In the 1980s Dennis was elected a Labour member of Essex County Council. When the election in 1985 produced a hung council Dennis, with his Labour and Liberal/Social Democratic Party colleagues, managed to persuade the council at last to focus on rights of way and to get tough with path blockers—he called this triumph ‘the October Revolution’.
He was president and chairman of the Ramblers’ Essex Area, and chairman of the South-East Essex Group. South-Eastern Rambler reports that, in autumn 1985, Dennis had surveyed all the public paths on Canvey Island. As readers of this blog know, I walked with the group around the island last November, and there are many paths!
He was at the forefront of the long campaign to create the Hadleigh Castle Country Park in south-east Essex. It was opened in May 1987. John Rostron has posted a photo on a website about Hadleigh country park. It is captioned: Opening of Hadleigh Castle Country Park in 1987. The Hadleigh Castle Country Park was a long time in gestating. Much of the drive for its establishment came from Councillor Dennis Nisbet, seen in this image at the opening ceremony. The park was officially opened at this event by Sir Derek Barber, chairman of the Countryside Commission. However, I have shown Dennis Nisbet as I consider he was the one worthy of illustration!
Representing the Ramblers, Dennis fought a path-rationalisation scheme at Canewdon in Essex in 1991, and won.
He also helped the Ramblers and Open Spaces Society to defeat the pernicious Ombersley rationalisation scheme in the former Hereford and Worcester, a plan involving the mass diversion of over one hundred paths.
Dennis’s grandmother died in 1957 aged 93. He inherited the family house in Church Stretton in 1982 from his aunt, and he and Joy moved there in 1992 after his aunt died.

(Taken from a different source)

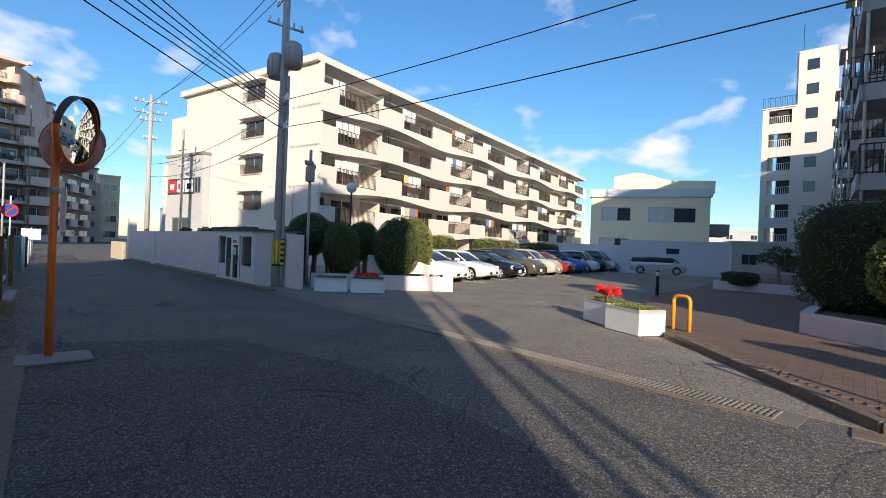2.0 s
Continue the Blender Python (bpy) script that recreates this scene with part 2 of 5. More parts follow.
YELLOWPAINT = mat("yellow_paint", (0.75, 0.5, 0.03), 0.5, vary=0.15)
SHUTTER = mat("shutter_slat", (0.6, 0.57, 0.52), 0.55, vary=0.06, scale=1.5, stain=((0.42, 0.39, 0.35), 2.0, 0.64))
STONE = mat("grey_beige_stone_tile", (0.36, 0.32, 0.28), 0.6, vary=0.2, obj=0.5)
LAMP = mat("clear_lamp_glass", (0.7, 0.71, 0.72), 0.1, vary=0.05, spec=0.8, bump=0)
TAIL = mat("tail_lamp", (0.5, 0.02, 0.02), 0.15, spec=0.8, vary=0.05, bump=0)
SLATE = mat("dark_roof", (0.08, 0.09, 0.1), 0.6, vary=0.15)
MIRROR = mat("polished_mirror", (0.85, 0.87, 0.87), 0.015, metal=1.0, vary=0.0, bump=0)
CLOTHS = [mat("cloth_" + n, c, 0.9, vary=0.15) for n, c in (("white", (0.8, 0.8, 0.8)), ("yellow", (0.75, 0.6, 0.25)), ("blue", (0.15, 0.25, 0.5)), ("rust", (0.5, 0.16, 0.07)), ("grey", (0.3, 0.3, 0.32)))]


# ---- mesh helpers ----
def box(bm, x0, x1, y0, y1, z0, z1):
    v = [bm.verts.new((x, y, z)) for x in (x0, x1) for y in (y0, y1) for z in (z0, z1)]
    for f in ((0, 1, 3, 2), (4, 6, 7, 5), (0, 4, 5, 1), (2, 3, 7, 6), (0, 2, 6, 4), (1, 5, 7, 3)):
        bm.faces.new([v[k] for k in f])
    return v


def rod(bm, p, q, r, r2=None, n=8, cap=True):
    p, q = Vector(p), Vector(q)
    r2 = r if r2 is None else r2
    d = (q - p).normalized()
    a = d.cross(Vector((0, 0, 1)) if abs(d.z) < 0.9 else Vector((1, 0, 0))).normalized()
    b = d.cross(a)
    rings = []
    for c, rr in ((p, r), (q, r2)):
        rings.append([bm.verts.new(c + (a * math.cos(2 * math.pi * k / n) + b * math.sin(2 * math.pi * k / n)) * rr) for k in range(n)])
    for k in range(n):
        f = bm.faces.new((rings[0][k], rings[0][(k + 1) % n], rings[1][(k + 1) % n], rings[1][k]))
        f.smooth = n > 5
    if cap:
        bm.faces.new(rings[0][::-1])
        bm.faces.new(rings[1])


def tube(bm, pts, r, n=6):
    """One unbroken tube along a line of points."""
    pts = [Vector(q) for q in pts]
    rings = []
    for k, q in enumerate(pts):
        d = (pts[min(k + 1, len(pts) - 1)] - pts[max(k - 1, 0)]).normalized()
        a = d.cross(Vector((0, 1, 0)) if abs(d.y) < 0.8 else Vector((1, 0, 0))).normalized()
        b = d.cross(a)
        rings.append([bm.verts.new(q + (a * math.cos(2 * math.pi * i / n) + b * math.sin(2 * math.pi * i / n)) * r) for i in range(n)])
    for u, v in zip(rings, rings[1:]):
        for i in range(n):
            bm.faces.new((u[i], u[(i + 1) % n], v[(i + 1) % n], v[i])).smooth = True
    bm.faces.new(rings[0][::-1])
    bm.faces.new(rings[-1])


def prism(bm, pts, h0, h1, axis="z"):
    """A polygon pushed from h0 to h1 along an axis."""
    def at(u, v, h):
        return (u, v, h) if axis == "z" else ((u, h, v) if axis == "y" else (h, u, v))
    a = [bm.verts.new(at(u, v, h0)) for u, v in pts]
    b = [bm.verts.new(at(u, v, h1)) for u, v in pts]
    bm.faces.new(a)
    bm.faces.new(b[::-1])
    for k in range(len(pts)):
        bm.faces.new((a[k], b[k], b[(k + 1) % len(pts)], a[(k + 1) % len(pts)]))


def bevel(bm, w, seg=2):
    bmesh.ops.bevel(bm, geom=list(bm.edges), offset=w, segments=seg, affect="EDGES", profile=0.5)


def meshed(bm, name, material):
    bmesh.ops.recalc_face_normals(bm, faces=bm.faces)
    me = bpy.data.meshes.new(name)
    bm.to_mesh(me)
    bm.free()
    me.materials.append(material)
    return me


def part(name, bm, material, parent=None, label="", at=None):
    ob = new(name, meshed(bm, name, material))
    if parent is not None:
        ob.parent = parent
    if at is not None:
        ob.matrix_basis = at
    if label:
        tagged(ob, label)
    return ob


def share(name, me, parent, at):
    ob = new(name, me)
    ob.parent = parent
    ob.matrix_basis = at
    return ob


def B(*boxes):
    bm = bmesh.new()
    for b in boxes:
        box(bm, *b)
    return bm


def rods(r, *lines, n=6):
    bm = bmesh.new()
    for l in lines:
        tube(bm, l, r, n)
    return bm


def thing(name, at, label, category, group="", kind=""):
    ob = new(name)
    ob.empty_display_size = 0.2
    ob.matrix_basis = at
    return tagged(ob, label, category, group, kind)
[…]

Dennis was elected secretary of Shropshire Ramblers and later countryside secretary.
He is particularly remembered for the path he claimed to the top of Ragleth Hill, then forbidden land (although subsequently it became access land under the Countryside and Rights of Way (CROW) Act 2000), and for the Nisbet Way, between Church Stretton and Little Stretton. While a councillor for Church Stretton Parish Council Dennis persuaded the council to take over a piece of land called Coppice Leasowes, an area to the north of the village containing a varied terraine and numerous different habitats. It was designated a local nature reserve in 1998.
In 2004, Dennis became the first landowner to dedicate land to public access under section 16 of the CROW Act, at Lurkenhope Wood on the Shropshire border near Knighton, with spectacular views of the Shropshire Hills. He then passed the land to the Shropshire Wildlife Trust. This generous gift is a fitting memorial to Dennis and his work for walkers.
Dennis was immensely hard working and committed to every task he took on—he wasn’t a quitter. We are so fortunate that he chose to volunteer for the Ramblers and to campaign for paths and access. He was a member of the Ramblers’ national executive committee (now board of trustees) from 1990 to 1994.
In the words of Eugene Suggett, senior policy officer at the Ramblers, Dennis was ‘a politically-adroit and inspiring campaigner’. I echo that.